Work to do:
List all lines of the data containing the word "parts".

— start Exercise inputs —

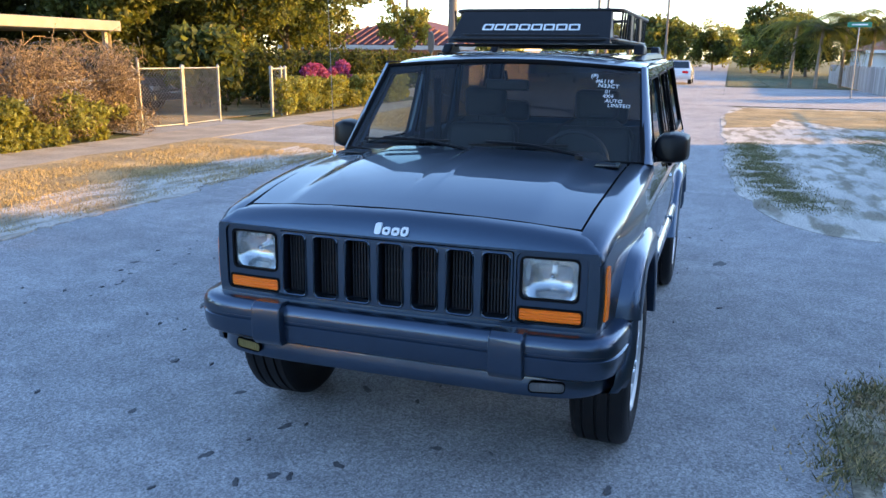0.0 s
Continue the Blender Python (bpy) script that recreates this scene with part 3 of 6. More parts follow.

— end Exercise inputs —
— start Exercise inputs —

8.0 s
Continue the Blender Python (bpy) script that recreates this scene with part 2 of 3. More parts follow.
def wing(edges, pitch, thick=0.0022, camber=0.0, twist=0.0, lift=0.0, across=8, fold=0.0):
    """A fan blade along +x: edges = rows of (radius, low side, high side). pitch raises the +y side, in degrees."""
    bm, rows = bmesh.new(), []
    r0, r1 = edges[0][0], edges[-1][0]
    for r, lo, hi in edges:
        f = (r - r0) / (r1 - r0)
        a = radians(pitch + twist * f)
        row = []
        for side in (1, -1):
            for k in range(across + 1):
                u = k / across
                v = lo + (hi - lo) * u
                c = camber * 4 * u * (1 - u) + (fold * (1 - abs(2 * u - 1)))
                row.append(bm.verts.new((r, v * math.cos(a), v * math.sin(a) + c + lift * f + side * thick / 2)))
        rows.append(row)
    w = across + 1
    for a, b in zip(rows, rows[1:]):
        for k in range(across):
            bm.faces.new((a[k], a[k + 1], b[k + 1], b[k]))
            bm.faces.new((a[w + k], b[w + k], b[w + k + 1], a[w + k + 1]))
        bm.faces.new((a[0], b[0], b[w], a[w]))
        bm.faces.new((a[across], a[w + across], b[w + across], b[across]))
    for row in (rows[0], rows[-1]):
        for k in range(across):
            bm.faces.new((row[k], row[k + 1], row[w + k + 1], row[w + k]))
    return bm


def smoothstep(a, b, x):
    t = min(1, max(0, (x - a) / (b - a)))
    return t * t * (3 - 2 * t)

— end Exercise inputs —

Completed exercise:
Continue the Blender Python (bpy) script that recreates this scene with part 3 of 6. More parts follow.
Continue the Blender Python (bpy) script that recreates this scene with part 2 of 3. More parts follow.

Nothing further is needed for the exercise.